▶ _YOUR TASK_: Tally the lines below that contain "keys". The number is the whole answer.

▶ _PROVIDED INFORMATION_:
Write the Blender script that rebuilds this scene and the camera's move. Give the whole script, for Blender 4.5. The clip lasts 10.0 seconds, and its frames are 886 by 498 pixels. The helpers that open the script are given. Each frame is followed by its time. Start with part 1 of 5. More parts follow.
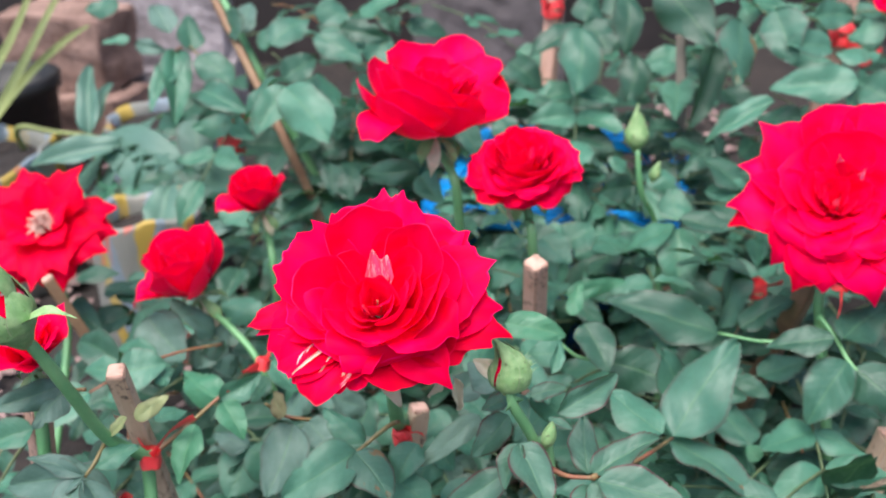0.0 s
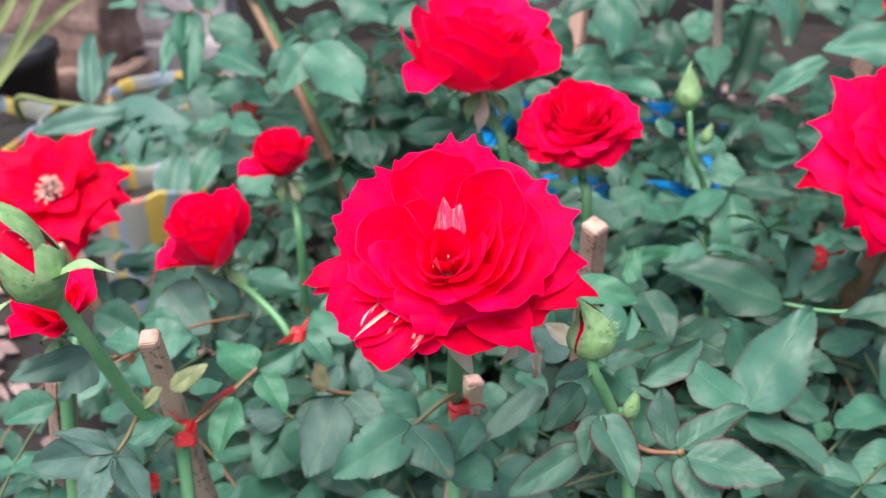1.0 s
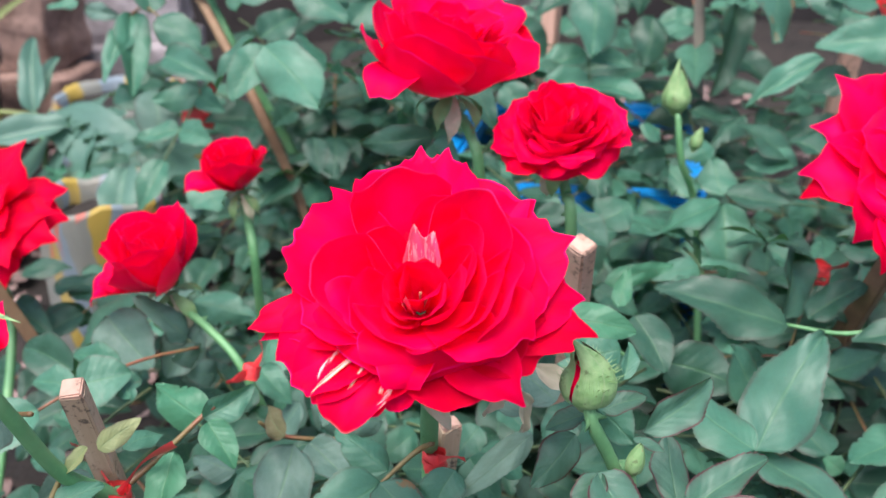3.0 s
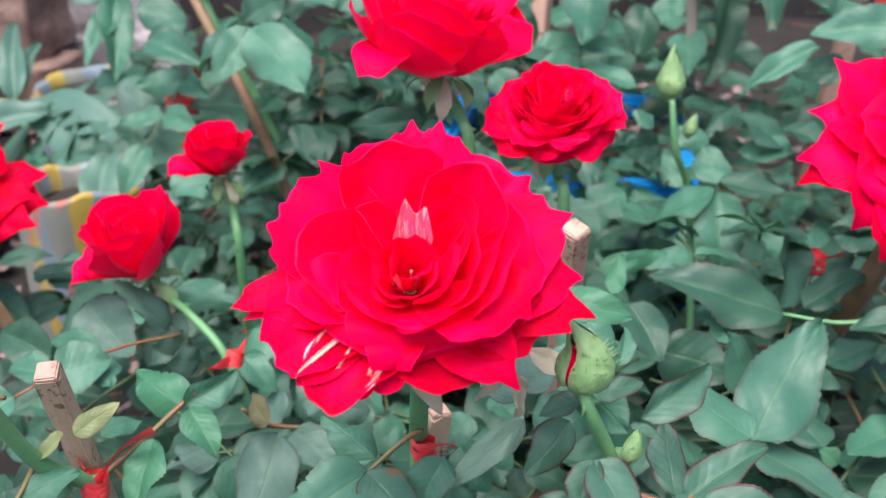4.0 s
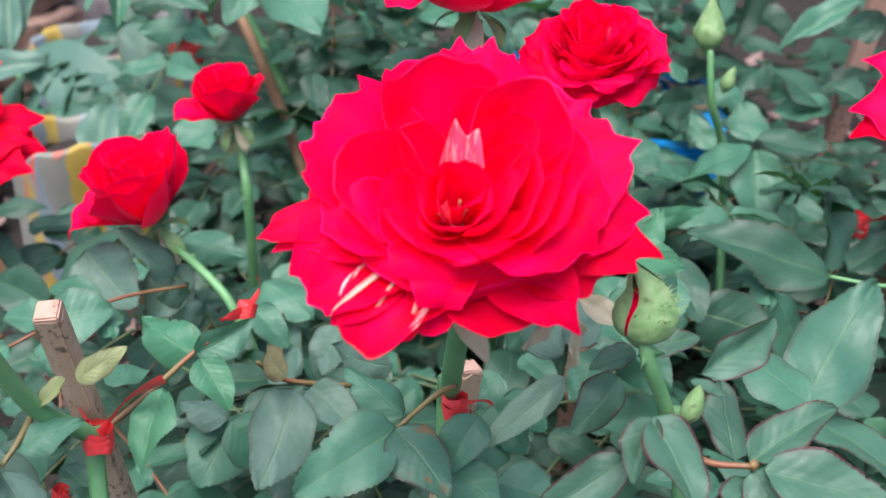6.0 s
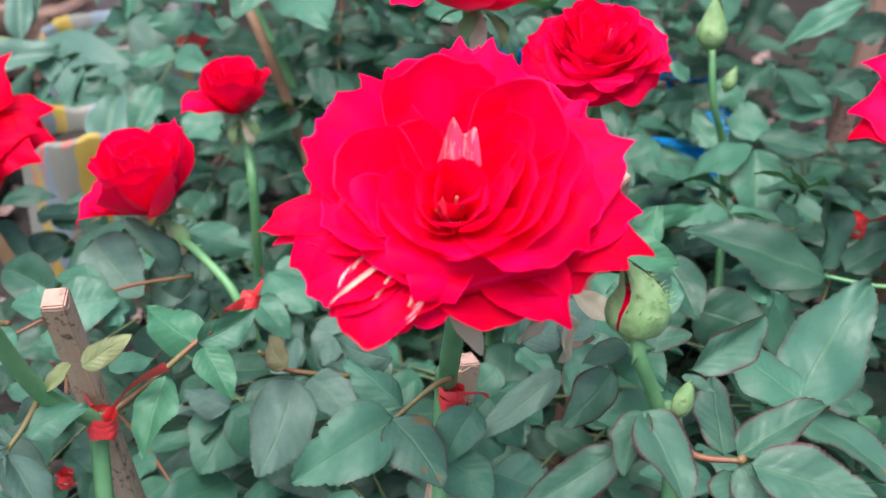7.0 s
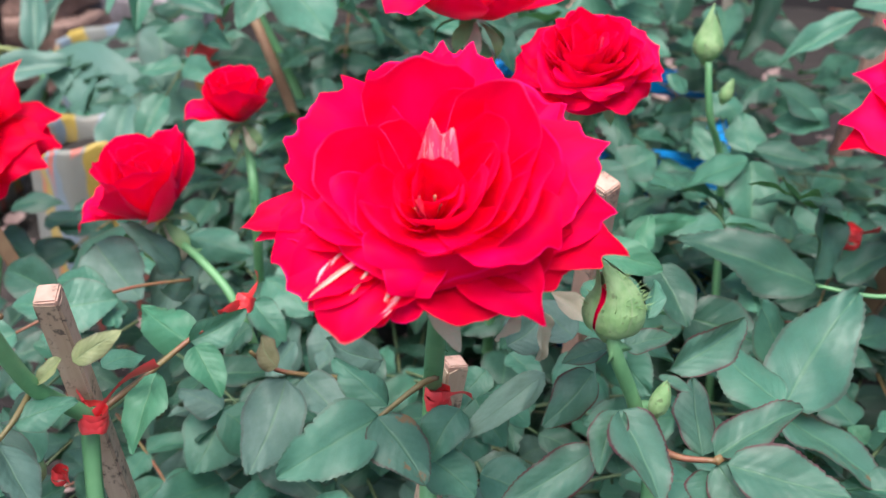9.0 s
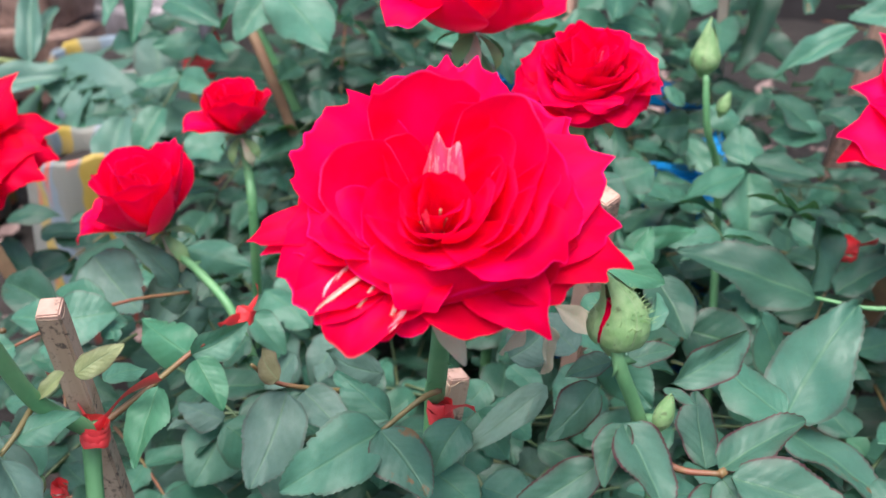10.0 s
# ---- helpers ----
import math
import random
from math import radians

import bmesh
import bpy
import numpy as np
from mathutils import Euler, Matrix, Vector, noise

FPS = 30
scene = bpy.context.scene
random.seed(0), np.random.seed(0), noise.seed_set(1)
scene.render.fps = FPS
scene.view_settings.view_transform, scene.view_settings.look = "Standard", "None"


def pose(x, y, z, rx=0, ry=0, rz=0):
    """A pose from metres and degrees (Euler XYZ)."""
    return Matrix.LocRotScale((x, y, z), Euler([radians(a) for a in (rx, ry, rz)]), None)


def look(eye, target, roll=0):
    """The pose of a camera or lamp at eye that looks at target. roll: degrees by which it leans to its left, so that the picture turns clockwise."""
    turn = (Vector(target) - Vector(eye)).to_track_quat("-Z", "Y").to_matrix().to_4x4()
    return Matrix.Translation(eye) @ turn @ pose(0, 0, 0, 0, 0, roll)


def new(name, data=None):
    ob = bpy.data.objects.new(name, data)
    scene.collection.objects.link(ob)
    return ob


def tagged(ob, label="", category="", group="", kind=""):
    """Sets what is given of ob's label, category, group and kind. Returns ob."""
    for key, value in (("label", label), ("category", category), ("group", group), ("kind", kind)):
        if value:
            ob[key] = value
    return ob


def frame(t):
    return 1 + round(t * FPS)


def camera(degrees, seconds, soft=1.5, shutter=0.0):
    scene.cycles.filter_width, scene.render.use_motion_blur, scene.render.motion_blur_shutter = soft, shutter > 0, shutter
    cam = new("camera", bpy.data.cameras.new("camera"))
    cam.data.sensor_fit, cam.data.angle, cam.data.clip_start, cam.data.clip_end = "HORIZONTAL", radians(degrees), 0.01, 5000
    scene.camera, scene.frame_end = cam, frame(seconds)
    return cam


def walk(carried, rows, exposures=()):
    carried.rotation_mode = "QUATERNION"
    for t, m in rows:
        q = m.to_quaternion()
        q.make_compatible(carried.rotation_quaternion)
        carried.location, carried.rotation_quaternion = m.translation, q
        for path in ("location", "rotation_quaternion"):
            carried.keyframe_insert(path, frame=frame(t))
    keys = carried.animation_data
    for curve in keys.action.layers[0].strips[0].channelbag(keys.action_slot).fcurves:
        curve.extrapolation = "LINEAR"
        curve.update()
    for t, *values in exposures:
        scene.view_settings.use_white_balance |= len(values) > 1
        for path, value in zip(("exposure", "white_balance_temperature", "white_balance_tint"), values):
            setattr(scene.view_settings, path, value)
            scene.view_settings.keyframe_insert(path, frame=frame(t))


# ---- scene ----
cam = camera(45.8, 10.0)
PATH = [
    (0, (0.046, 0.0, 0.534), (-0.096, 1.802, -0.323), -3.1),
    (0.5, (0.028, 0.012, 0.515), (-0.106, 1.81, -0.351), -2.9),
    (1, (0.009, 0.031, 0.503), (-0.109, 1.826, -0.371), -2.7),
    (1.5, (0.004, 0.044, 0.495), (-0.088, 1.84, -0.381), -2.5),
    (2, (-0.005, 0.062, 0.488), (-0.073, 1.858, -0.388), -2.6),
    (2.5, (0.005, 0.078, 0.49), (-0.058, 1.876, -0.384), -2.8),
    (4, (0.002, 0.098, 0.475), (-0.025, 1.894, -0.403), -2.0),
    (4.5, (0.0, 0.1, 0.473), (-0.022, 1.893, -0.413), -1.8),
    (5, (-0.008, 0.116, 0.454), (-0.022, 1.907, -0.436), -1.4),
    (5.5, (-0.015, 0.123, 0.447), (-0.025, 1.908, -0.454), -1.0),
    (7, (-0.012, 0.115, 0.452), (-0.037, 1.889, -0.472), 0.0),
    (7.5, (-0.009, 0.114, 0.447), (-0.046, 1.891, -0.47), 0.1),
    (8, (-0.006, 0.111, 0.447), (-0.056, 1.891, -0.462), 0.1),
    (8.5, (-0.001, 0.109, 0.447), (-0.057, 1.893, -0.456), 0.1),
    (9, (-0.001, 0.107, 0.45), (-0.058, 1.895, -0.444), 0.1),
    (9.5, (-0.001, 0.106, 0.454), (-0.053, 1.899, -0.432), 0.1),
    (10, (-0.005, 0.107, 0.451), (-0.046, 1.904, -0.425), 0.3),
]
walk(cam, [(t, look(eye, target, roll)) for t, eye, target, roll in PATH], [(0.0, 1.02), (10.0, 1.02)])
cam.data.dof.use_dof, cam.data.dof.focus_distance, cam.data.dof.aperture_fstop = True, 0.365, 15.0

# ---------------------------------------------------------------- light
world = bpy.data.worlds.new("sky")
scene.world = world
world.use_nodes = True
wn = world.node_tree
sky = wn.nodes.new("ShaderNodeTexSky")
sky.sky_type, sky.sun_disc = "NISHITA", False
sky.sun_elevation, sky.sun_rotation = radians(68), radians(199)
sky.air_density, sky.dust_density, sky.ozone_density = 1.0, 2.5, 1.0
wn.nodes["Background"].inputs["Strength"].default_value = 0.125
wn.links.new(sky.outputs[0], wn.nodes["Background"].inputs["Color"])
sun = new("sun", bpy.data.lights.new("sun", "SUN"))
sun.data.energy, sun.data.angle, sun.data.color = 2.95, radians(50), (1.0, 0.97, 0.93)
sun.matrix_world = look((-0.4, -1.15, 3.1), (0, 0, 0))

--

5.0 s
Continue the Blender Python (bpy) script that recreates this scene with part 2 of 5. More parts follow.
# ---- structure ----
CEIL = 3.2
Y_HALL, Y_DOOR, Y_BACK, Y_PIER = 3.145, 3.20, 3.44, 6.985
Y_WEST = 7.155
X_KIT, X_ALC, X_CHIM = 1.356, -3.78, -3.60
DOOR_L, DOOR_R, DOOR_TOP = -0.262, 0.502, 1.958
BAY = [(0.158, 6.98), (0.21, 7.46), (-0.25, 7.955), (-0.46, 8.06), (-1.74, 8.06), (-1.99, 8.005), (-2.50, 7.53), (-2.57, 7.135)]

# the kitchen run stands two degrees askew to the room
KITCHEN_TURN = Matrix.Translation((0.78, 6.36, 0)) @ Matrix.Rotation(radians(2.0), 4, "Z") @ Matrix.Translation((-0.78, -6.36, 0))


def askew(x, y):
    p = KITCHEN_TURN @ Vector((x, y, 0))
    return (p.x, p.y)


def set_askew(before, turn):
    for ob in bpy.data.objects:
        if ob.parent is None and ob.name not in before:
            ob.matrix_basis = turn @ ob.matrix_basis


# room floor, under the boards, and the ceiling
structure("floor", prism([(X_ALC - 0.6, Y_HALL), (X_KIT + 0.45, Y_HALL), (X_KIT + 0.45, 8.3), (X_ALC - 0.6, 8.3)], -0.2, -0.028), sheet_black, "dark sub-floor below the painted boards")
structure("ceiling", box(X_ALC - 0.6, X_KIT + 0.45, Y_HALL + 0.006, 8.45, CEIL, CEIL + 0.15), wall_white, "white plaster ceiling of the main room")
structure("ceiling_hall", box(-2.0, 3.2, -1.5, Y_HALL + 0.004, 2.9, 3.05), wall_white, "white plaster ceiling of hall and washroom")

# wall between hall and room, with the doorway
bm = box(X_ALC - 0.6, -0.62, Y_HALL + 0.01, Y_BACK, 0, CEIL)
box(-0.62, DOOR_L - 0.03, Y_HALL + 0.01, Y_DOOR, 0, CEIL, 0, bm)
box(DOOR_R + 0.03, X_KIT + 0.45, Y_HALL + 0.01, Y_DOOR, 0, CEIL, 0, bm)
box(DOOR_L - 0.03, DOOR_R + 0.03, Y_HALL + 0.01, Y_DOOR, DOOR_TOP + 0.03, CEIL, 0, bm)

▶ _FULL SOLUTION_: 2